In an exclusive interview with Cointelegraph, Albert Isola, Gibraltar’s minister for digital and financial services, argued that every country that respects contract laws recognizes crypto payments in the absence of regulation that prohibits them.

On the question of whether Gibraltar legally recognizes crypto-asset payments, Minister Isola stated: “Yes. [T]he transfer of crypto assets and crypto payments [are] already happening.”

“On the question of whether they are recognized, I don't believe there is a law on this planet, other than those that have specifically excluded it, that will not recognize the validity of the transfer of digital assets because the law of contract enables you to transfer anything — whether it's a boat, a house, a car, a key or a crypto asset.”

‘Don’t regulate the asset’

“The question is, in legal terms, how do you identify what it is that you are transferring?" Minister Isola continued. “As long as you get identified, you can transfer it and on a proper legal footing.”

The digital services minister emphasized that Gibraltar’s regulatory framework provides “a legal framework to that transfer” — regulating the businesses and individuals that transfer in crypto assets, rather than the underlying assets themselves. 

“In other words, we are saying if you are going to transfer crypto assets from one place to another and that's your business, you're going to be regulated. We're not just going to recognize the validity of that contract, but we're going to regulate the very people that are doing it,” he added. 

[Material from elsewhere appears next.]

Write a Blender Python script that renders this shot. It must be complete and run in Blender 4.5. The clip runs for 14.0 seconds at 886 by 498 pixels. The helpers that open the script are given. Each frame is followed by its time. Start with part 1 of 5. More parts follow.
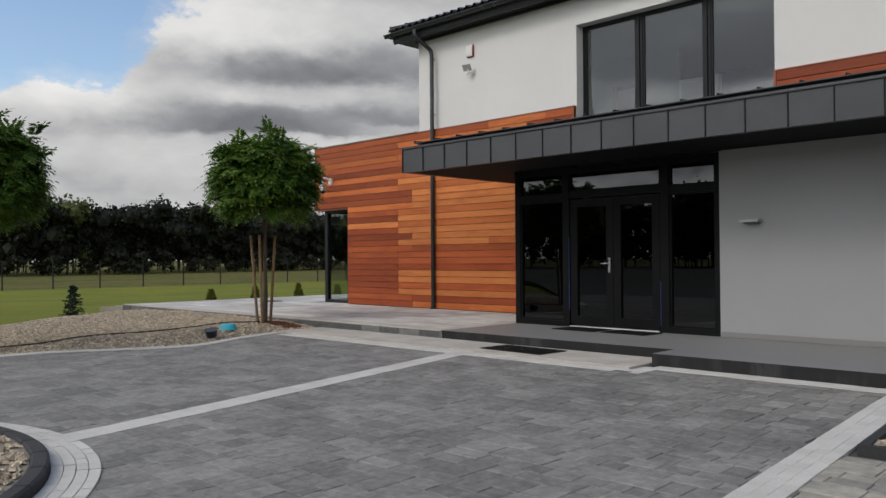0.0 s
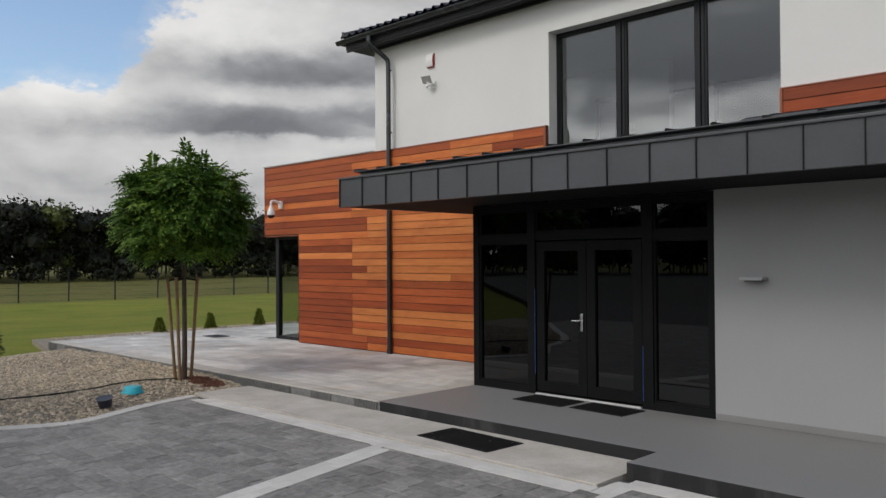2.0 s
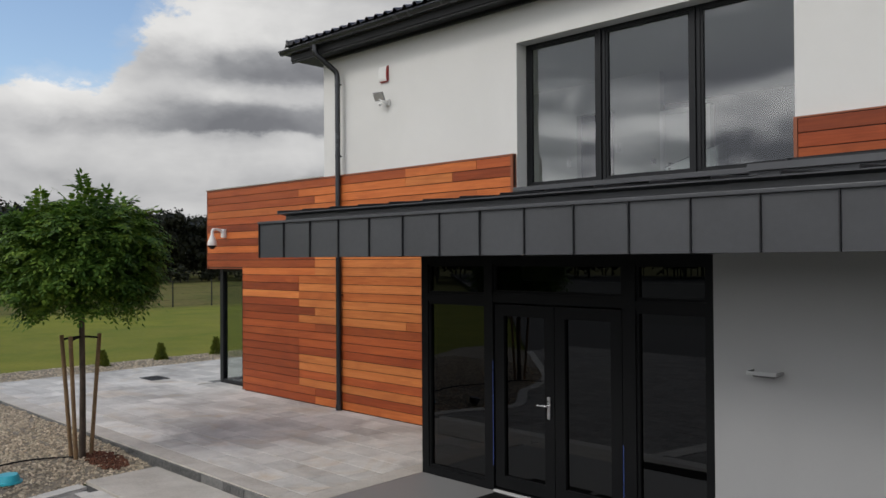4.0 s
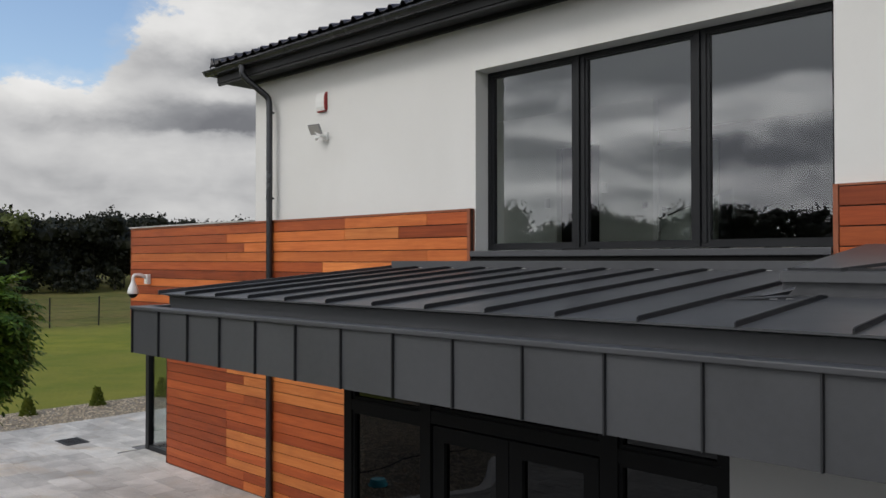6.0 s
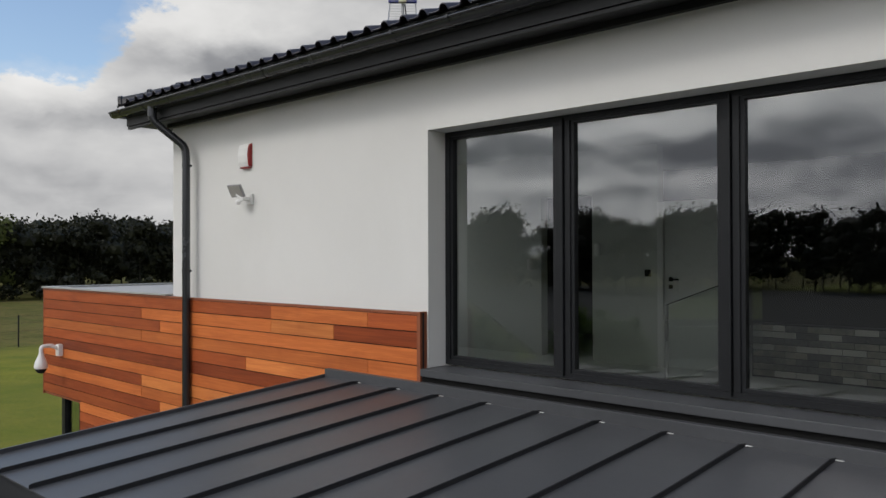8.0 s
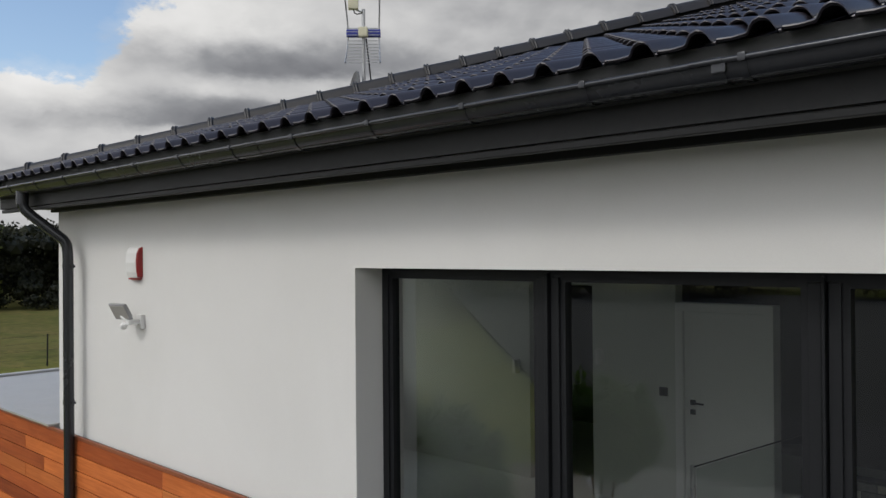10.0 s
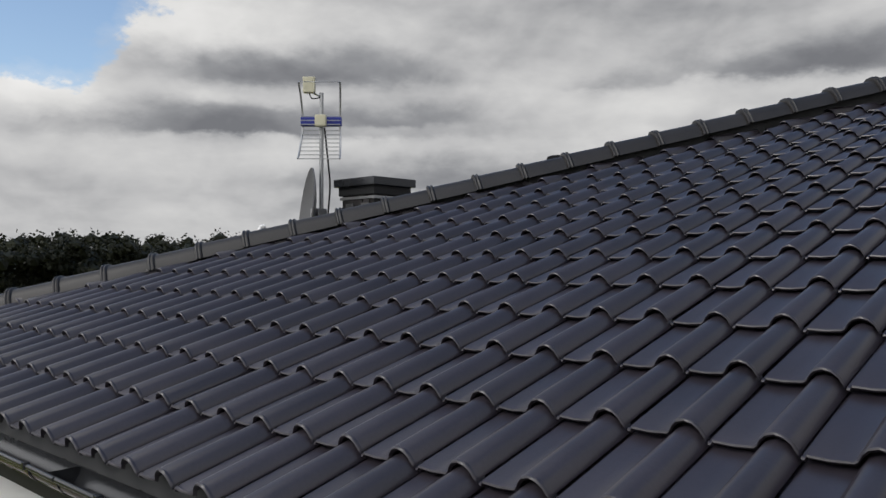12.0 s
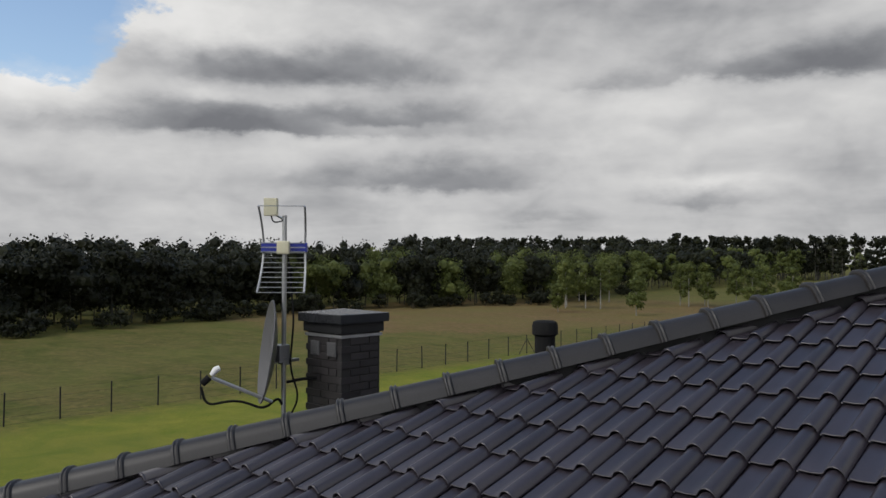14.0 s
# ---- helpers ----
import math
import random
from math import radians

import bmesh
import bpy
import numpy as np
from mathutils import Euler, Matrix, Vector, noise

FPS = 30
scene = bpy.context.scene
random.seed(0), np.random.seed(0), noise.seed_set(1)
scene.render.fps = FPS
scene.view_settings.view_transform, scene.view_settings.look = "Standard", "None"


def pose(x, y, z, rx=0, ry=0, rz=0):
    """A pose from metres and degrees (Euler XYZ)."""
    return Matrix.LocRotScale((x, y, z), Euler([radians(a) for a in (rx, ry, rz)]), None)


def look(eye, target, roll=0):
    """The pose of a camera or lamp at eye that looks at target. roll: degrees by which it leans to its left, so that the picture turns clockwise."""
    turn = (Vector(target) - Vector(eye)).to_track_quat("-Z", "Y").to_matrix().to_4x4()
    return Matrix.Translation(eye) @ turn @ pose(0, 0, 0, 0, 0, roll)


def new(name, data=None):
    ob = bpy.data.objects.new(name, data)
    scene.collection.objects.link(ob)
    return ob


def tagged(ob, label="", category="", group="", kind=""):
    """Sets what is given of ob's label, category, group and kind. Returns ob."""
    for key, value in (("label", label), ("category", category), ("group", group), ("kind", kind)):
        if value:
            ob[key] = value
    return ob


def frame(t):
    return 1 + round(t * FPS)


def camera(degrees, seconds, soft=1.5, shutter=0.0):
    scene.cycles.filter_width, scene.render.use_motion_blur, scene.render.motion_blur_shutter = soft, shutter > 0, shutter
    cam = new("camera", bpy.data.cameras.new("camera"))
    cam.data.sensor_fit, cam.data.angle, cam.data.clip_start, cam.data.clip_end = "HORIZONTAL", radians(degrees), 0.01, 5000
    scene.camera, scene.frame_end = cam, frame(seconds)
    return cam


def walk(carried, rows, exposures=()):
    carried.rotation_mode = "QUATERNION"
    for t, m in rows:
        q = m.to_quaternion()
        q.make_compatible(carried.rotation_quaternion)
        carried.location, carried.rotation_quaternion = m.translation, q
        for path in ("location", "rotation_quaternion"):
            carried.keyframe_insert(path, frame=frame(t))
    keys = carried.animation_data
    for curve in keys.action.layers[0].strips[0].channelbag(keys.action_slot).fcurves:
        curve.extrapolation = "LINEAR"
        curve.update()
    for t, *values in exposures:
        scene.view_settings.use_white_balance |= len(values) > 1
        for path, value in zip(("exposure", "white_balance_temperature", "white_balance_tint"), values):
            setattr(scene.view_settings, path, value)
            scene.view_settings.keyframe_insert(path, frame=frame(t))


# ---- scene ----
cam = camera(58.5, 14.0)
# seconds, eye in metres, turn in degrees
PATH = [
    (0.0, 1.825, -0.227, 1.417, 90.72, 0.40, 44.62),
    (0.5, 1.558, 0.318, 1.575, 90.83, 0.32, 44.56),
    (1.0, 1.292, 0.862, 1.776, 90.85, 0.39, 44.49),
    (1.5, 1.060, 1.367, 1.974, 90.75, 0.43, 44.35),
    (2.0, 0.842, 1.880, 2.151, 90.81, 0.36, 44.33),
    (2.5, 0.629, 2.405, 2.328, 90.78, 0.26, 44.23),
    (3.0, 0.377, 2.868, 2.513, 90.74, 0.37, 44.10),
    (5.5, -0.931, 5.356, 3.610, 90.71, 0.13, 43.57),
    (6.0, -1.241, 5.864, 3.837, 90.79, 0.05, 43.39),
    (6.5, -1.540, 6.330, 4.085, 90.81, 0.03, 43.28),
    (7.0, -1.805, 6.795, 4.384, 90.67, 0.13, 43.18),
    (7.5, -2.092, 7.285, 4.650, 90.59, 0.12, 43.10),
    (10.0, -3.562, 9.606, 6.116, 90.30, 0.46, 43.03),
    (10.5, -3.842, 10.071, 6.447, 90.47, 0.32, 42.97),
    (11.0, -4.143, 10.493, 6.794, 90.55, 0.30, 42.93),
    (11.5, -4.424, 10.846, 7.156, 90.68, 0.20, 42.86),
    (12.0, -4.577, 11.098, 7.537, 90.84, 0.10, 42.74),
    (12.5, -4.689, 11.291, 7.932, 90.88, 0.13, 42.75),
    (13.0, -4.753, 11.460, 8.299, 90.83, 0.03, 42.76),
    (13.5, -4.886, 11.646, 8.657, 90.84, -0.08, 42.66),
    (14.0, -5.027, 11.900, 8.998, 90.81, -0.23, 42.56),
]
walk(cam, [(t, pose(x, y, z, rx, ry, rz)) for t, x, y, z, rx, ry, rz in PATH])

# ---------------------------------------------------------------- world and light
SUN_EL, SUN_AZ = radians(43), radians(195)   # azimuth clockwise from +y
world = bpy.data.worlds.new("world")
scene.world = world
world.use_nodes = True


class Nodes:
    """A small writer of node trees."""

    def __init__(self, tree):
        self.t = tree
        tree.nodes.clear()

    def add(self, kind, **kw):
        n = self.t.nodes.new(kind)
        for k, v in kw.items():
            if k == "set":
                for i, val in v.items():
                    n.inputs[i].default_value = val
            elif k == "op":
                n.operation = v
            elif k == "blend":
                n.blend_type = v
        return n

    def link(self, a, b):
        self.t.links.new(a, b)

    def math(self, op, a, b=None, clamp=False):
        n = self.t.nodes.new("ShaderNodeMath")
        n.operation, n.use_clamp = op, clamp
        for i, v in enumerate((a, b)):
            if v is None:
                continue
            if isinstance(v, (int, float)):
                n.inputs[i].default_value = v
            else:
                self.link(v, n.inputs[i])
        return n.outputs[0]

    def mix(self, fac, a, b, blend="MIX"):
        n = self.t.nodes.new("ShaderNodeMix")
        n.data_type, n.blend_type = "RGBA", blend
        for i, v in ((0, fac), (6, a), (7, b)):
            if isinstance(v, (int, float)):
                n.inputs[i].default_value = v
            elif isinstance(v, tuple):
                n.inputs[i].default_value = (*v, 1) if len(v) == 3 else v
            else:
                self.link(v, n.inputs[i])
        return n.outputs[2]

    def noise(self, vec, scale, detail=4.0, rough=0.55, distort=0.0):
        n = self.t.nodes.new("ShaderNodeTexNoise")
        n.inputs["Scale"].default_value, n.inputs["Detail"].default_value = scale, detail
        n.inputs["Roughness"].default_value, n.inputs["Distortion"].default_value = rough, distort
        if vec is not None:
            self.link(vec, n.inputs["Vector"])
        return n.outputs[0]

    def ramp(self, fac, stops):
        n = self.t.nodes.new("ShaderNodeValToRGB")
        els = n.color_ramp.elements
        while len(els) < len(stops):
            els.new(0.5)
        for e, (p, c) in zip(els, stops):
            e.position = p
            e.color = (c, c, c, 1) if isinstance(c, (int, float)) else (*c, 1)
        self.link(fac, n.inputs[0])
        return n.outputs[0]

    def mapping(self, vec, scale=(1, 1, 1), rot=(0, 0, 0), loc=(0, 0, 0)):
        n = self.t.nodes.new("ShaderNodeMapping")
        n.inputs["Scale"].default_value, n.inputs["Rotation"].default_value, n.inputs["Location"].default_value = scale, rot, loc
        self.link(vec, n.inputs["Vector"])
        return n.outputs[0]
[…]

The judgment that they came to very early on was: don't regulate the asset, regulate the people that are moving it, regulate the people that are advising you on how to move it.

Financial services informs Gibraltar’s DLT regulations

Minister Isola stated that Gibraltar’s lawmakers sought to apply the regulatory principles underpinning the financial services industry to the blockchain sector.

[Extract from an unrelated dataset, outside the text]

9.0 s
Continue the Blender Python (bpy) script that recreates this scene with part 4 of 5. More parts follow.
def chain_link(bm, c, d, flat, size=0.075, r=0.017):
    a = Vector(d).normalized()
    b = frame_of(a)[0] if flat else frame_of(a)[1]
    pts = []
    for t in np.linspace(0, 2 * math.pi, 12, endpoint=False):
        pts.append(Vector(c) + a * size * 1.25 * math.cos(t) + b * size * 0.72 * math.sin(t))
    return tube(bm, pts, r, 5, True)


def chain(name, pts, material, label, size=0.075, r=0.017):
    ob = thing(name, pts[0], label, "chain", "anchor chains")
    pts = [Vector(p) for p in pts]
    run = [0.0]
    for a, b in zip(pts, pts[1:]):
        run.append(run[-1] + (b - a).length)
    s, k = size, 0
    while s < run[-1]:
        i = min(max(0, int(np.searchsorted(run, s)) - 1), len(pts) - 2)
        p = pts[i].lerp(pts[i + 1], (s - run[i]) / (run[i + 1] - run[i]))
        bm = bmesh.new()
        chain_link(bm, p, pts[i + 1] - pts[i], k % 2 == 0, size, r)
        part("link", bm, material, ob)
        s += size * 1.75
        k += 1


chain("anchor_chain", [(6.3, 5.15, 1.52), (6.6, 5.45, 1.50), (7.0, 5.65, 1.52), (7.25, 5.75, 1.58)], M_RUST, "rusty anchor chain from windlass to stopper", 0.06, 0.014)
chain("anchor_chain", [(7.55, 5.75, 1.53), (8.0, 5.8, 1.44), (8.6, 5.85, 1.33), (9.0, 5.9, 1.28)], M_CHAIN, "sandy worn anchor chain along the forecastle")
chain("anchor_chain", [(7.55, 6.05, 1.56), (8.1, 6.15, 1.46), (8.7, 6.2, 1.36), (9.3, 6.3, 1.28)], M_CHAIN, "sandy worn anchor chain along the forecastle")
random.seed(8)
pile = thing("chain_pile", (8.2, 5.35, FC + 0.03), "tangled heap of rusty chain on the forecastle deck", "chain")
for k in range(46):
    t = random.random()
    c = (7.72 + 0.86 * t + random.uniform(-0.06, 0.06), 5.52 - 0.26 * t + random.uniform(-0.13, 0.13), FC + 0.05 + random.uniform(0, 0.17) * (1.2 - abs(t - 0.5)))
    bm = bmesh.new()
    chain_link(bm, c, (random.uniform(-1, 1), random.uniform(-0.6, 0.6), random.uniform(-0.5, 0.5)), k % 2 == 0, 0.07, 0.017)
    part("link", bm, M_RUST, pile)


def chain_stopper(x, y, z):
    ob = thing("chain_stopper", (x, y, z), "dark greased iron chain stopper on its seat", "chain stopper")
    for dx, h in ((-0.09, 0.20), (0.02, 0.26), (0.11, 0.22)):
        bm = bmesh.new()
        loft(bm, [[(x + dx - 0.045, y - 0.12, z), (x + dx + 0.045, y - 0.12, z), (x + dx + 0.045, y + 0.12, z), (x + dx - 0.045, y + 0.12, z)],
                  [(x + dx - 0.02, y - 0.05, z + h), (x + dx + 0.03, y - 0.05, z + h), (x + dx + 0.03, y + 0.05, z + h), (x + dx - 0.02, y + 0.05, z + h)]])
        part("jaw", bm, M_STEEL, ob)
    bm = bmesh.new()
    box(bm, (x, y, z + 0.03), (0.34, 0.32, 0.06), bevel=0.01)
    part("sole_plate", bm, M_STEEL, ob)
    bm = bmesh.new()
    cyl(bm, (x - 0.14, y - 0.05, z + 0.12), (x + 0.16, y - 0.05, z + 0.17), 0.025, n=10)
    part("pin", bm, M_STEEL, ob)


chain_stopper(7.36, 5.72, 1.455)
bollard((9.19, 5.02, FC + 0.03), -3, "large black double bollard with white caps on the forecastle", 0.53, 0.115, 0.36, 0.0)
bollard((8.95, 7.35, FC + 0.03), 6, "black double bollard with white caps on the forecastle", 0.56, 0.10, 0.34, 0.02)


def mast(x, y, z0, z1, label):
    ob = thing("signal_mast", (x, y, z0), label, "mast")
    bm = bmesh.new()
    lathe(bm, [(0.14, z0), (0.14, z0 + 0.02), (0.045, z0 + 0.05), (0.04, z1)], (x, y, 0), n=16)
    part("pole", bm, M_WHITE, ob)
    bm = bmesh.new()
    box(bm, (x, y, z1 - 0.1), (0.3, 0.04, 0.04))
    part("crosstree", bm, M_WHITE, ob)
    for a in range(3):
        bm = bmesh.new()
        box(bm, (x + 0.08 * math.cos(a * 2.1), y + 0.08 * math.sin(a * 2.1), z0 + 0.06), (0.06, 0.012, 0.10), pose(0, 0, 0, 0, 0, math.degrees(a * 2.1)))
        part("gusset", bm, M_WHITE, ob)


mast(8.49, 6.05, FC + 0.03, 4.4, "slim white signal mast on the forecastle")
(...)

“In the same way as in financial services, if somebody advises you where to invest, that guy should be regulated. It's not the investment that is regulated, it's the person that's advising you — we are doing exactly the same and offer a look in the crypto space.”

“It’s a very common-sense approach,” he added.

Blockchain island

After four years of development, Gibraltar introduced a permissive regulatory regime for blockchain firms at the start of 2018.

The overseas British territory has since attracted many of the industry’s leading firms, including major crypto exchange Huobi and pioneering crypto custody and payments platform Xapo.